* Entries
┌──

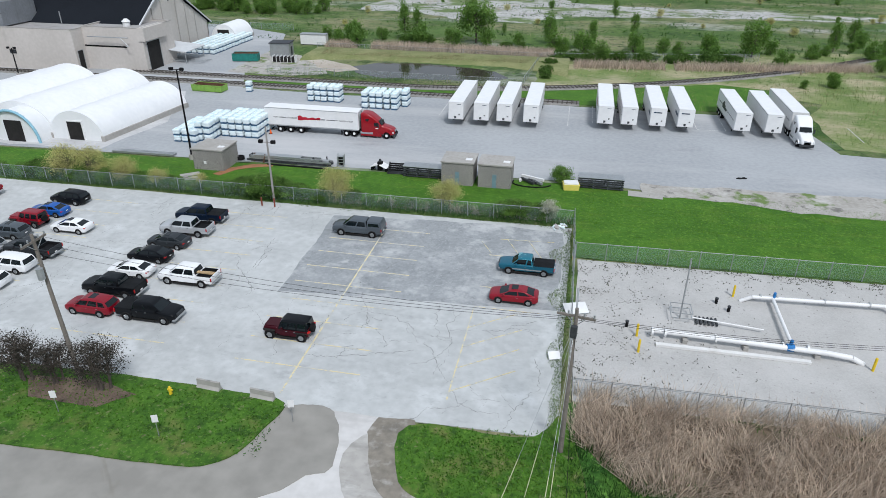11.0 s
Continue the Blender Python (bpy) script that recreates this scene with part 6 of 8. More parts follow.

└──
┌──

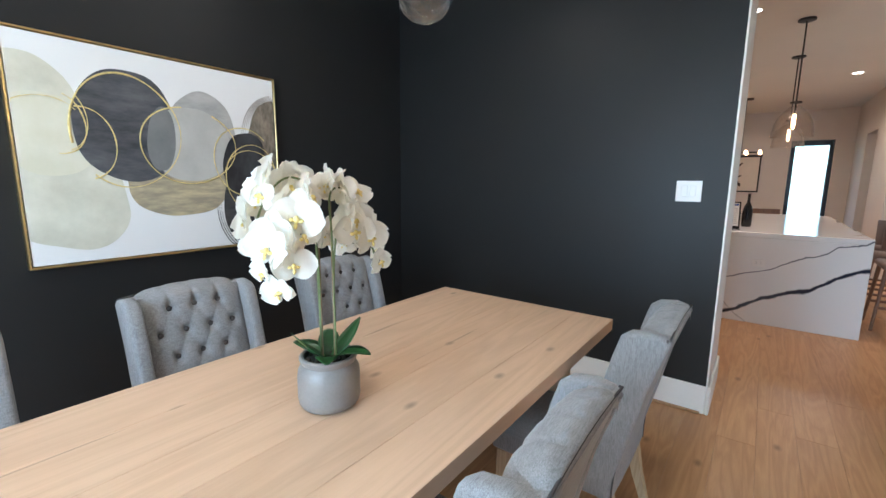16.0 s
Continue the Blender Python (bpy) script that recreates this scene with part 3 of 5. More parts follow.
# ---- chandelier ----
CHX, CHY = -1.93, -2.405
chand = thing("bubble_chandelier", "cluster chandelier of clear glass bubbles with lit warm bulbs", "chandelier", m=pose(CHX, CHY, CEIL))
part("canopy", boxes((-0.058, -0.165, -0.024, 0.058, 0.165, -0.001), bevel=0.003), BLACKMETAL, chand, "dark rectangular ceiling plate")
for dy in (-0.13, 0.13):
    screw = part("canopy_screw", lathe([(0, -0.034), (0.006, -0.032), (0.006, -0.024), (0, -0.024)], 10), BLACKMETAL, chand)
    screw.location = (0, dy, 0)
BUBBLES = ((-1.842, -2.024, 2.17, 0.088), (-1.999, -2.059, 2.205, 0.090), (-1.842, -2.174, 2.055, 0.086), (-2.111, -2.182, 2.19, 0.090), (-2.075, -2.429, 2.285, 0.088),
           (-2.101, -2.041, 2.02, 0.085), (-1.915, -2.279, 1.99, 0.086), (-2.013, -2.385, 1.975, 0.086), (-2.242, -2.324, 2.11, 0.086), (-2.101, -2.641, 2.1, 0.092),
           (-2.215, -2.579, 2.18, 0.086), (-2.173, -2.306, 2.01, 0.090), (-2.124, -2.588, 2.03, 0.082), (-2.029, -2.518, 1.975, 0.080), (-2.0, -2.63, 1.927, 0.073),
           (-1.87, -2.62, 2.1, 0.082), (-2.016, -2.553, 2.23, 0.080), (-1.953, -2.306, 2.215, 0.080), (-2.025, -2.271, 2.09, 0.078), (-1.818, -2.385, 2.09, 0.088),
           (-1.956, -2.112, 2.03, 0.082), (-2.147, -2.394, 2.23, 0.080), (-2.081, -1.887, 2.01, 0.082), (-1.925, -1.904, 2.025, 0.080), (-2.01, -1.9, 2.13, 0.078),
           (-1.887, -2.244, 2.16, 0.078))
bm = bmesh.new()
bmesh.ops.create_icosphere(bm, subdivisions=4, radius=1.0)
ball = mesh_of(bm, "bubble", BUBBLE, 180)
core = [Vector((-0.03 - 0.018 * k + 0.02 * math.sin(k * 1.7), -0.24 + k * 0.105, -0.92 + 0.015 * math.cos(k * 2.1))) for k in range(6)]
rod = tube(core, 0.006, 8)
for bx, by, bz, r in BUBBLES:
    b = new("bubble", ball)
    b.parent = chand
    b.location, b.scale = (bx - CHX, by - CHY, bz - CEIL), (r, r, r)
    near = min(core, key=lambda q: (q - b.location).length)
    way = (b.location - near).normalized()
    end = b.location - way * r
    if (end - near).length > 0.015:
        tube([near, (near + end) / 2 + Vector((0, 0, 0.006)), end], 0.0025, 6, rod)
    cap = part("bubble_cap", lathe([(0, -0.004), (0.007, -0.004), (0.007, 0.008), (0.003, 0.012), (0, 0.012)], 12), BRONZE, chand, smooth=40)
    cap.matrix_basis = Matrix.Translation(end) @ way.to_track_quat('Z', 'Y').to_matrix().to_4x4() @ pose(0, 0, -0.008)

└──
┌──

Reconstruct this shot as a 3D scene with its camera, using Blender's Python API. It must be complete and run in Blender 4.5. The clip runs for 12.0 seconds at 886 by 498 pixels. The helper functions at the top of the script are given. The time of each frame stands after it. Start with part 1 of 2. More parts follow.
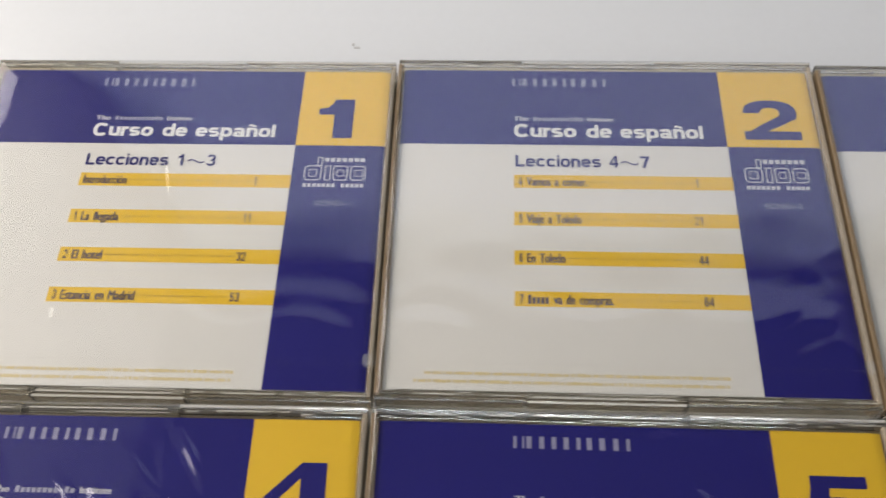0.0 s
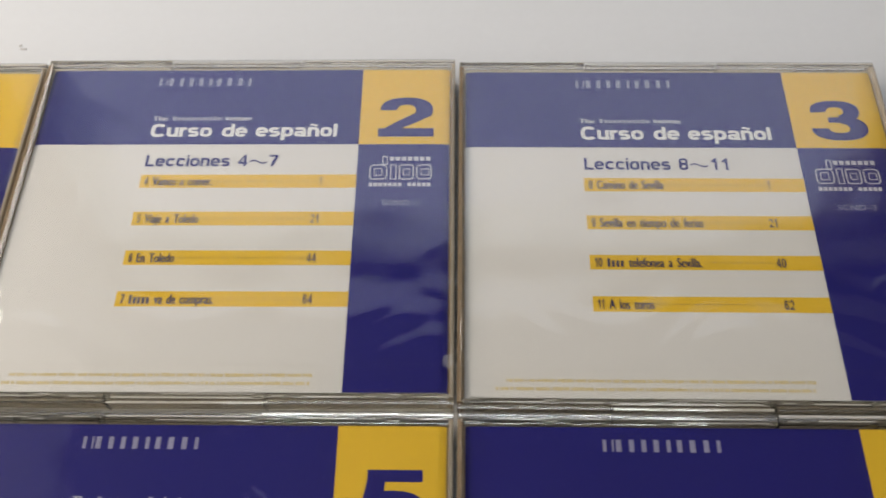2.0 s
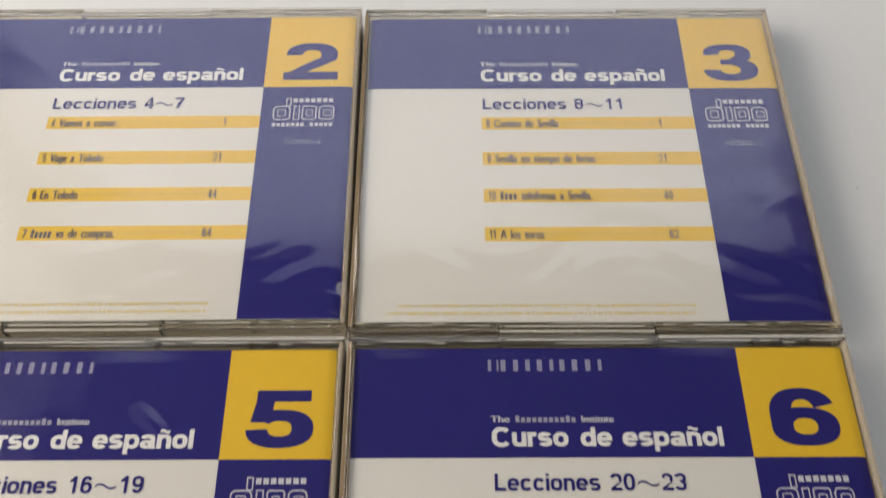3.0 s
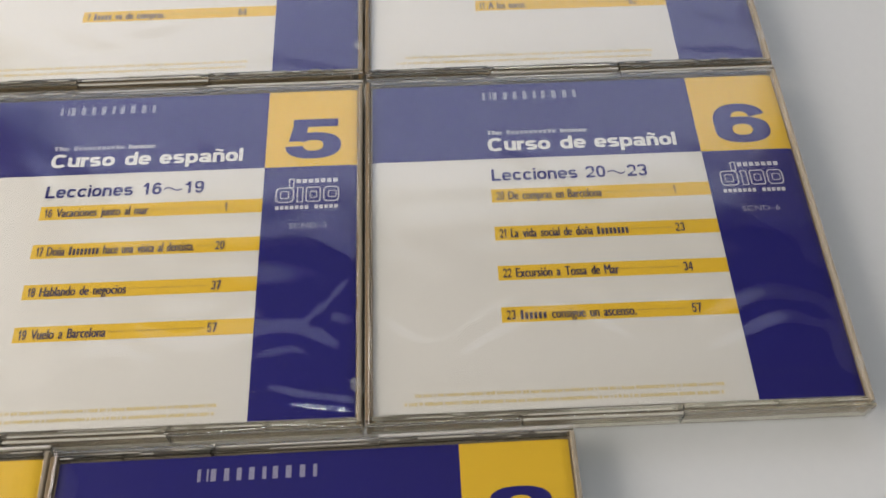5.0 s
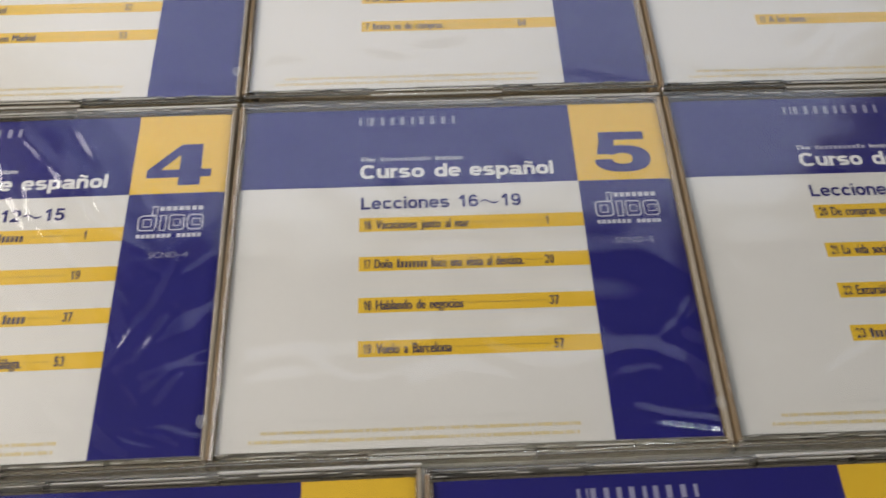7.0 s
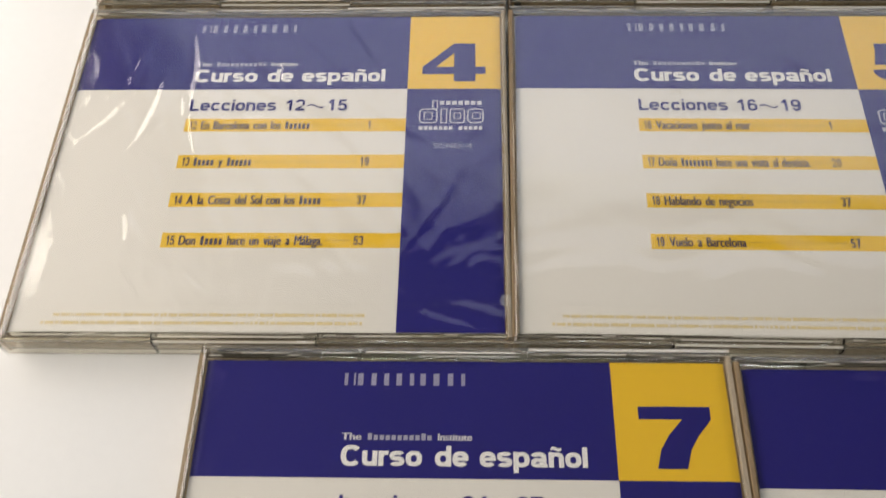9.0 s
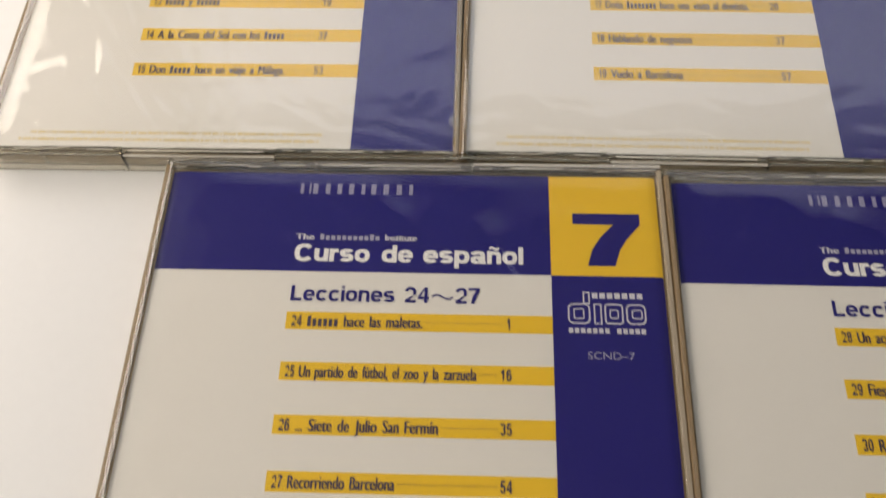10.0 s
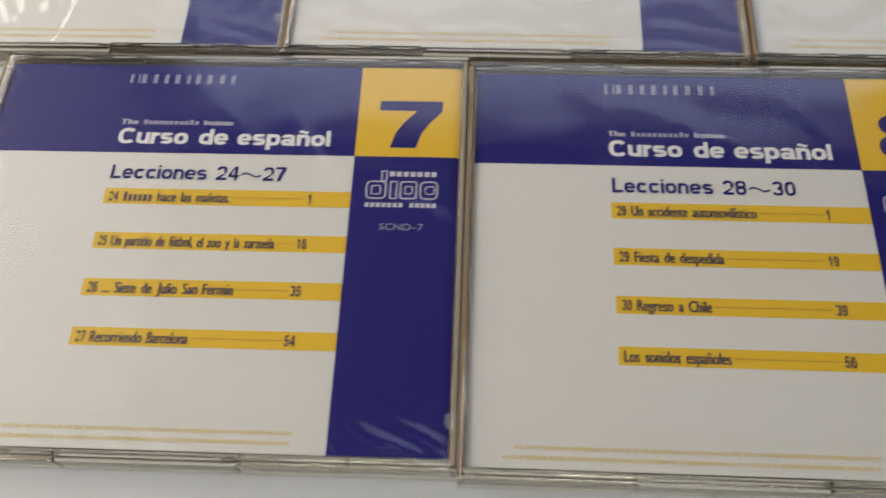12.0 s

└──

* Given task
From the listing above, collect each line in which the string "with" appears.

* Task solution
Continue the Blender Python (bpy) script that recreates this scene with part 6 of 8. More parts follow.
Continue the Blender Python (bpy) script that recreates this scene with part 3 of 5. More parts follow.
chand = thing("bubble_chandelier", "cluster chandelier of clear glass bubbles with lit warm bulbs", "chandelier", m=pose(CHX, CHY, CEIL))
Reconstruct this shot as a 3D scene with its camera, using Blender's Python API. It must be complete and run in Blender 4.5. The clip runs for 12.0 seconds at 886 by 498 pixels. The helper functions at the top of the script are given. The time of each frame stands after it. Start with part 1 of 2. More parts follow.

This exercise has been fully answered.